Friday, April 20, 2012

The Most Difficult Turn




There is one turn that is nearly impossible to make on any boat. It doesn't matter if you're power or sail, large or small, one engine or two. Making a 180 degree turn and retreating once you've left the dock or anchorage is difficult. Not necessarily technically difficult, but emotionally difficult.

We've just completed a terrific MTOA Rendezvous held at Fernandina Harbor Marina and had a wonderful time - good meetings, good venue, good marina, and great people. Our plan A was to leave and head offshore for an overnight to Charleston for a stay at the Charleston Harbor Marina - a new ActiveCaptain Sponsor - to visit dear friends, and to get our much needed Charleston fix. Plan B was to divert into Brunswick, GA by early evening if the weather was not good to stay with another Sponsor, Morningstar Marinas at Golden Isles. Plan C was to head back to Cumberland Island and anchor until we could execute Plan A or B.

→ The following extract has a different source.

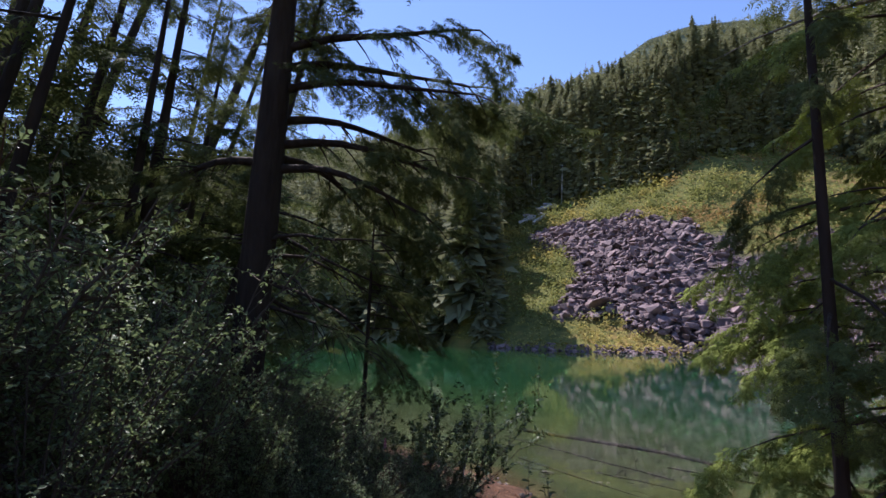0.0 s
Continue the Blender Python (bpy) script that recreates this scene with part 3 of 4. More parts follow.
def frond_arrays(pairs, rng, droop=0.12, width=0.42):
    """A flat spray of needles: a thin axis with narrow leaflets to both sides, a unit long."""
    b = Batch()
    b.add([(0, 0.008, 0), (0, -0.008, 0), (1, 0, -droop)], [(0, 1, 2)])
    kite = np.array([(0.0, 0.17, 0), (0.12, -0.17, 0.02), (1, 0, -0.1)])
    f = np.array([(0, 1, 2)])
    for k in range(pairs):
        s = (k + 0.6) / (pairs + 0.3)
        L = width * (1 - s) ** 0.6 * (0.55 + 0.45 * min(1, s * 5)) * rng.uniform(0.8, 1.15) + 0.05
        for side in (1, -1):
            a = side * radians(rng.uniform(44, 62))
            M = turns([a], [rng.uniform(-0.30, 0.02)], [rng.uniform(-0.3, 0.3)]) * L
            M[:, :, 1] *= 1.05
            b.many(kite, f, M, [(s, 0, -droop * s * s)])
    return np.concatenate(b.v), np.concatenate(b.f)


def bough_arrays(seed, twigs, sprays, droop, hang, spray_len=0.15, pairs=4, wide=0.42):
    """A unit-long bough along x that sags: side twigs to both sides, each set with flat sprays."""
    rng = np.random.default_rng(seed)
    kinds = [frond_arrays(pairs, rng, 0.10 + 0.1 * k, 0.46) for k in range(3)]
    b = Batch()
    for k in range(twigs):
        s = 0.12 + 0.88 * (k + rng.uniform(0, 1)) / twigs
        side = 1 if k % 2 else -1
        a = side * radians(rng.uniform(30, 68)) * (1 - 0.25 * s)
        L = wide * (1.12 - 0.85 * s) * rng.uniform(0.55, 1.2)
        root = np.array((s, 0, -droop * s * s + rng.uniform(-0.02, 0.02)))
        R = turns([a], [rng.uniform(-0.35, 0.10) - hang], [rng.uniform(-0.4, 0.4)])[0]
        m = max(2, int(round(sprays * (0.5 + L / wide))))
        for q in range(m):
            u = (q + 0.7) / m
            p = root + R @ np.array((u * L, 0, -0.22 * u * u * L))
            sd = 0 if q == m - 1 else (1 if q % 2 else -1)
            v, f = kinds[int(rng.integers(3))]
            M = (R @ turns([sd * radians(rng.uniform(25, 60))], [rng.uniform(-0.45, 0.05)], [rng.uniform(-0.4, 0.4)])[0]) * (spray_len * rng.uniform(0.7, 1.3))
            b.many(v, f, M[None], [p])
    b.many(*kinds[0], turns([0.0], [-0.3 - hang]) * spray_len, [(0.97, 0, -droop * 0.94)])
    return np.concatenate(b.v), np.concatenate(b.f)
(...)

All week we've been watching the weather forecast. It's hard to remember more confusing or changeable predictions. There's a system coming through mid-weekend and it was never clear from one forecast to the next what we should do.

So we decided this morning we'd throw the lines off and just stick our nose out and see what the conditions actually were. After all, we had some pretty good alternative plans at the ready.

We knew the inlet would be bouncy as we would have current against the wind but the wind wasn't predicted to be terrible - how bad could it be?

As we came around the first bend, I was still on the bow stowing the lines and fenders, I commented to Jeff that it seemed windier than I'd expected. He agreed. And sure enough as we started out the inlet we had a moderate bounce. The captain informed us we had about 20-30 minutes and then we could turn into the ocean and hopefully find calmer seas.

Another 10 minutes and aCappella was bouncing and bucking like a wild stallion. We could hear various items we'd failed to stow finding new locations on the boat, including Jeff's guitar. Fortunately, nothing was damaged.

The kids began to mutiny and the captain wisely said, "We're turning around."

So we're tucked into our favorite anchorage off Cumberland Island. Sunday is predicted to be the worst day, so maybe by Tuesday or Wednesday we'll stick our nose out to sea once more. No matter what, we're on our boat with those we love in a beautiful place. What could be better than that?

4 comments:

FLUKE - Carol, Wayne 'n Eddie said...

Boy, you are right about how hard it is to make that turn! Maybe we finally learn, but it is tough once you are committed to "give up". I have said many times that it'll get better once we are out of the effect of the inlet. Sometimes that is even true. Congrats on the smart choice.

We hope to head over to the Bahamas by the end of the week.

wayne

John said...

Humm...
We actually stayed on course for six hours!
And bailed out at Sapella Inlet, GA.
Bright spot was catching a fish, low mark was the nose emus.
And so much for windfinder.com, it was way off.

Bob said...
This comment has been removed by the author.
Bob said...

Been there, done that, and picked stuff up off the floor.
We are at Staniel, anchored in Big Major. Our girls love the Islands, and are having a ball. Us too.